Objective
The entries below need to be written out exactly, with no pictures included.

Task material
********
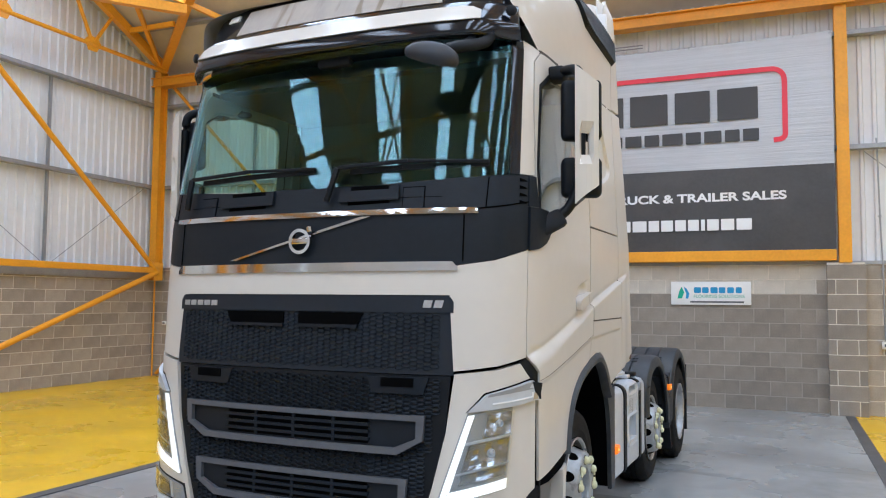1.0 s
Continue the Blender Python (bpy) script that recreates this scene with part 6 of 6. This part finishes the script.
    mg2 = [(4.775, 0.44), (4.80, 0.60), (4.84, 0.75), (4.90, 0.87), (4.98, 0.98), (5.08, 1.065), (5.20, 1.125), (5.35, 1.165), (5.52, 1.172), (5.66, 1.14), (5.78, 1.08), (5.88, 1.0), (5.97, 0.88), (6.03, 0.74), (6.06, 0.55)]

    def fine(p):
        return _chaikin(p, 2)
    for sgn in (1, -1):
        sweep(fine(mg1), sgn * 0.72, sgn * 1.262, 0.012, 0.105, "mudguard", "weathered black plastic mudguard", [sgn * v for v in (0.88, 0.98, 1.08)])
        sweep(fine(mg2), sgn * 0.60, sgn * 1.262, 0.012, 0.105, "mudguard", "weathered black plastic mudguard", [sgn * v for v in (0.80, 0.94, 1.08)])
        for (ya, za), (yb, zb) in (((3.492, 0.925), (3.585, 0.925)), ((4.54, 0.925), (4.45, 0.922)), ((4.94, 0.925), (5.03, 0.922)), ((5.94, 0.915), (5.85, 0.912))):
            bm = bmesh.new()
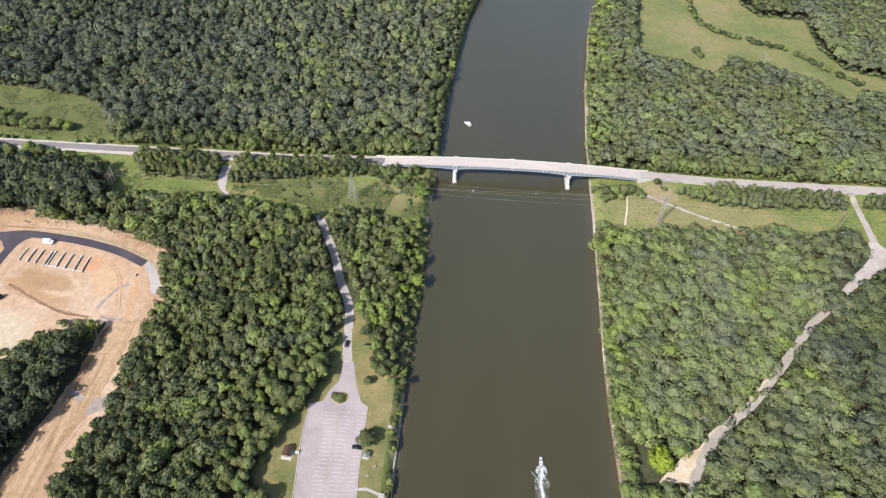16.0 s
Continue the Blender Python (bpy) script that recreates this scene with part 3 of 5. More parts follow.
# ---------------- bridge ----------------
def build_bridge():
    ang = math.atan(0.0162)
    br = holder("bridge", pose(0, 8.5, 0, 0, 0, math.degrees(ang)), "long pale concrete highway bridge with haunched blue-grey girders", "bridge")
    xs = [-90 + 180 * i / 60 for i in range(61)]
    def strip(y0, y1, top, bottom):
        bm = bmesh.new()
        prev = None
        for x in xs:
            cur = [bm.verts.new((x, y, z)) for y, z in ((y0, bottom(x)), (y1, bottom(x)), (y1, top(x)), (y0, top(x)))]
            if prev:
                for i in range(4):
                    j = (i + 1) % 4
                    bm.faces.new((prev[i], prev[j], cur[j], cur[i]))
            else:
                bm.faces.new(cur[::-1])
            prev = cur
        bm.faces.new(prev)
        bmesh.ops.recalc_face_normals(bm, faces=bm.faces)
        return bm
    z = road_z
    part("deck", strip(-4.4, 4.4, z, lambda x: z(x) - 0.30), M_DECK, br)
    for s in (-1, 1):
        y0, y1 = sorted((s * 4.06, s * 4.38))
        part("parapet", strip(y0, y1, lambda x: z(x) + 0.7, lambda x: z(x) + 0.004), M_CONC, br, "low pale concrete parapet")
    def girder_bottom(x):
        depth = 1.9
        for px in (-40, 40):
            d = abs(x - px)
            if d < 24:
                depth = max(depth, 1.9 + 1.5 * (1 - d / 24) ** 2)
        return z(x) - 0.35 - depth
    for y in (-3.7, -1.25, 1.25, 3.7):
        part("girder", strip(y - 0.2, y + 0.2, lambda x: z(x) - 0.302, girder_bottom), M_GIRDER, br, "pale blue painted steel plate girder")
    for x in np.arange(-87, 87.1, 3.0):
        bm = box(bmesh.new(), x - 0.16, x + 0.16, -4.02, -3.902, girder_bottom(x) + 0.1, z(x) - 0.36)
        part("stiffener", bm, M_STIFF, br, "pale vertical web stiffener")
    part("bottom_flange", strip(-4.05, -3.35, lambda x: girder_bottom(x) - 0.002, lambda x: girder_bottom(x) - 0.09), M_STIFF, br, "pale bottom flange of the girder")
    for px in (-40, 40):
        zt = girder_bottom(px) - 0.35
        bm = bmesh.new()
        rings = []
        for h, y0, y1, w in ((-4, -9.6, 8.6, 1.6), (0.9, -9.2, 8.3, 1.45), (1.6, -8.0, 7.6, 1.2), (zt - 1.4, -5.2, 5.2, 1.0)):
            ring = []
            for x, y in ((-w, y0 + 0.8), (-w * 0.5, y0), (w * 0.5, y0), (w, y0 + 0.8), (w, y1 - 0.8), (w * 0.5, y1), (-w * 0.5, y1), (-w, y1 - 0.8)):
                ring.append(bm.verts.new((px + x, y, h)))
            rings.append(ring)
        for a, b in zip(rings, rings[1:]):
            for i in range(8):
                j = (i + 1) % 8
                bm.faces.new((a[i], a[j], b[j], b[i]))
        bm.faces.new(rings[-1])
        bm.faces.new(rings[0][::-1])
        pier = part("pier", bm, M_CONC, br, "battered pale concrete wall pier")
        bm = box(bmesh.new(), px - 1.5, px + 1.5, -4.6, 4.6, zt - 1.4, zt, 0.12)
        part("pier_cap", bm, M_CONC, pier)
        for y in (-3.7, -1.25, 1.25, 3.7):
            part("bearing", box(bmesh.new(), px - 0.4, px + 0.4, y - 0.35, y + 0.35, zt, zt + 0.36), M_STEEL, pier)
    for s in (-1, 1):
        x0, x1 = sorted((s * 88.2, s * 91.6))
        bm = box(bmesh.new(), x0, x1, -4.6, 4.6, 3.5, z(90) - 0.36, 0.1)
        ab = part("abutment", bm, M_CONC, br, "pale concrete bridge abutment")
        for t in (-1, 1):
            y0, y1 = sorted((t * 4.65, t * 5.0))
            x2, x3 = sorted((s * 89.5, s * 96.5))
            part("wing_wall", box(bmesh.new(), x2, x3, y0, y1, 4.5, z(93) + 0.75, 0.05), M_CONC, ab)
    for px in (-40, 0, 40):
        for s in (-1, 1):
            y = s * 4.7
            bm = box(bmesh.new(), px - 1.6, px + 1.6, y - 0.36, y + 0.36, z(px) - 0.3, z(px) + 0.85, 0.06)
            part("parapet_bay", bm, M_CONC, br, "widened concrete parapet block")
    for px in (-90, -40, 0, 40, 90):
        part("expansion_joint", box(bmesh.new(), px - 0.18, px + 0.18, -4.0, 4.0, z(px), z(px) + 0.012), M_STEEL, br)
    return br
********
Task output
1.0 s
Continue the Blender Python (bpy) script that recreates this scene with part 6 of 6. This part finishes the script.
    mg2 = [(4.775, 0.44), (4.80, 0.60), (4.84, 0.75), (4.90, 0.87), (4.98, 0.98), (5.08, 1.065), (5.20, 1.125), (5.35, 1.165), (5.52, 1.172), (5.66, 1.14), (5.78, 1.08), (5.88, 1.0), (5.97, 0.88), (6.03, 0.74), (6.06, 0.55)]

    def fine(p):
        return _chaikin(p, 2)
    for sgn in (1, -1):
        sweep(fine(mg1), sgn * 0.72, sgn * 1.262, 0.012, 0.105, "mudguard", "weathered black plastic mudguard", [sgn * v for v in (0.88, 0.98, 1.08)])
        sweep(fine(mg2), sgn * 0.60, sgn * 1.262, 0.012, 0.105, "mudguard", "weathered black plastic mudguard", [sgn * v for v in (0.80, 0.94, 1.08)])
        for (ya, za), (yb, zb) in (((3.492, 0.925), (3.585, 0.925)), ((4.54, 0.925), (4.45, 0.922)), ((4.94, 0.925), (5.03, 0.922)), ((5.94, 0.915), (5.85, 0.912))):
            bm = bmesh.new()
16.0 s
Continue the Blender Python (bpy) script that recreates this scene with part 3 of 5. More parts follow.
# ---------------- bridge ----------------
def build_bridge():
    ang = math.atan(0.0162)
    br = holder("bridge", pose(0, 8.5, 0, 0, 0, math.degrees(ang)), "long pale concrete highway bridge with haunched blue-grey girders", "bridge")
    xs = [-90 + 180 * i / 60 for i in range(61)]
    def strip(y0, y1, top, bottom):
        bm = bmesh.new()
        prev = None
        for x in xs:
            cur = [bm.verts.new((x, y, z)) for y, z in ((y0, bottom(x)), (y1, bottom(x)), (y1, top(x)), (y0, top(x)))]
            if prev:
                for i in range(4):
                    j = (i + 1) % 4
                    bm.faces.new((prev[i], prev[j], cur[j], cur[i]))
            else:
                bm.faces.new(cur[::-1])
            prev = cur
        bm.faces.new(prev)
        bmesh.ops.recalc_face_normals(bm, faces=bm.faces)
        return bm
    z = road_z
    part("deck", strip(-4.4, 4.4, z, lambda x: z(x) - 0.30), M_DECK, br)
    for s in (-1, 1):
        y0, y1 = sorted((s * 4.06, s * 4.38))
        part("parapet", strip(y0, y1, lambda x: z(x) + 0.7, lambda x: z(x) + 0.004), M_CONC, br, "low pale concrete parapet")
    def girder_bottom(x):
        depth = 1.9
        for px in (-40, 40):
            d = abs(x - px)
            if d < 24:
                depth = max(depth, 1.9 + 1.5 * (1 - d / 24) ** 2)
        return z(x) - 0.35 - depth
    for y in (-3.7, -1.25, 1.25, 3.7):
        part("girder", strip(y - 0.2, y + 0.2, lambda x: z(x) - 0.302, girder_bottom), M_GIRDER, br, "pale blue painted steel plate girder")
    for x in np.arange(-87, 87.1, 3.0):
        bm = box(bmesh.new(), x - 0.16, x + 0.16, -4.02, -3.902, girder_bottom(x) + 0.1, z(x) - 0.36)
        part("stiffener", bm, M_STIFF, br, "pale vertical web stiffener")
    part("bottom_flange", strip(-4.05, -3.35, lambda x: girder_bottom(x) - 0.002, lambda x: girder_bottom(x) - 0.09), M_STIFF, br, "pale bottom flange of the girder")
    for px in (-40, 40):
        zt = girder_bottom(px) - 0.35
        bm = bmesh.new()
        rings = []
        for h, y0, y1, w in ((-4, -9.6, 8.6, 1.6), (0.9, -9.2, 8.3, 1.45), (1.6, -8.0, 7.6, 1.2), (zt - 1.4, -5.2, 5.2, 1.0)):
            ring = []
            for x, y in ((-w, y0 + 0.8), (-w * 0.5, y0), (w * 0.5, y0), (w, y0 + 0.8), (w, y1 - 0.8), (w * 0.5, y1), (-w * 0.5, y1), (-w, y1 - 0.8)):
                ring.append(bm.verts.new((px + x, y, h)))
            rings.append(ring)
        for a, b in zip(rings, rings[1:]):
            for i in range(8):
                j = (i + 1) % 8
                bm.faces.new((a[i], a[j], b[j], b[i]))
        bm.faces.new(rings[-1])
        bm.faces.new(rings[0][::-1])
        pier = part("pier", bm, M_CONC, br, "battered pale concrete wall pier")
        bm = box(bmesh.new(), px - 1.5, px + 1.5, -4.6, 4.6, zt - 1.4, zt, 0.12)
        part("pier_cap", bm, M_CONC, pier)
        for y in (-3.7, -1.25, 1.25, 3.7):
            part("bearing", box(bmesh.new(), px - 0.4, px + 0.4, y - 0.35, y + 0.35, zt, zt + 0.36), M_STEEL, pier)
    for s in (-1, 1):
        x0, x1 = sorted((s * 88.2, s * 91.6))
        bm = box(bmesh.new(), x0, x1, -4.6, 4.6, 3.5, z(90) - 0.36, 0.1)
        ab = part("abutment", bm, M_CONC, br, "pale concrete bridge abutment")
        for t in (-1, 1):
            y0, y1 = sorted((t * 4.65, t * 5.0))
            x2, x3 = sorted((s * 89.5, s * 96.5))
            part("wing_wall", box(bmesh.new(), x2, x3, y0, y1, 4.5, z(93) + 0.75, 0.05), M_CONC, ab)
    for px in (-40, 0, 40):
        for s in (-1, 1):
            y = s * 4.7
            bm = box(bmesh.new(), px - 1.6, px + 1.6, y - 0.36, y + 0.36, z(px) - 0.3, z(px) + 0.85, 0.06)
            part("parapet_bay", bm, M_CONC, br, "widened concrete parapet block")
    for px in (-90, -40, 0, 40, 90):
        part("expansion_joint", box(bmesh.new(), px - 0.18, px + 0.18, -4.0, 4.0, z(px), z(px) + 0.012), M_STEEL, br)
    return br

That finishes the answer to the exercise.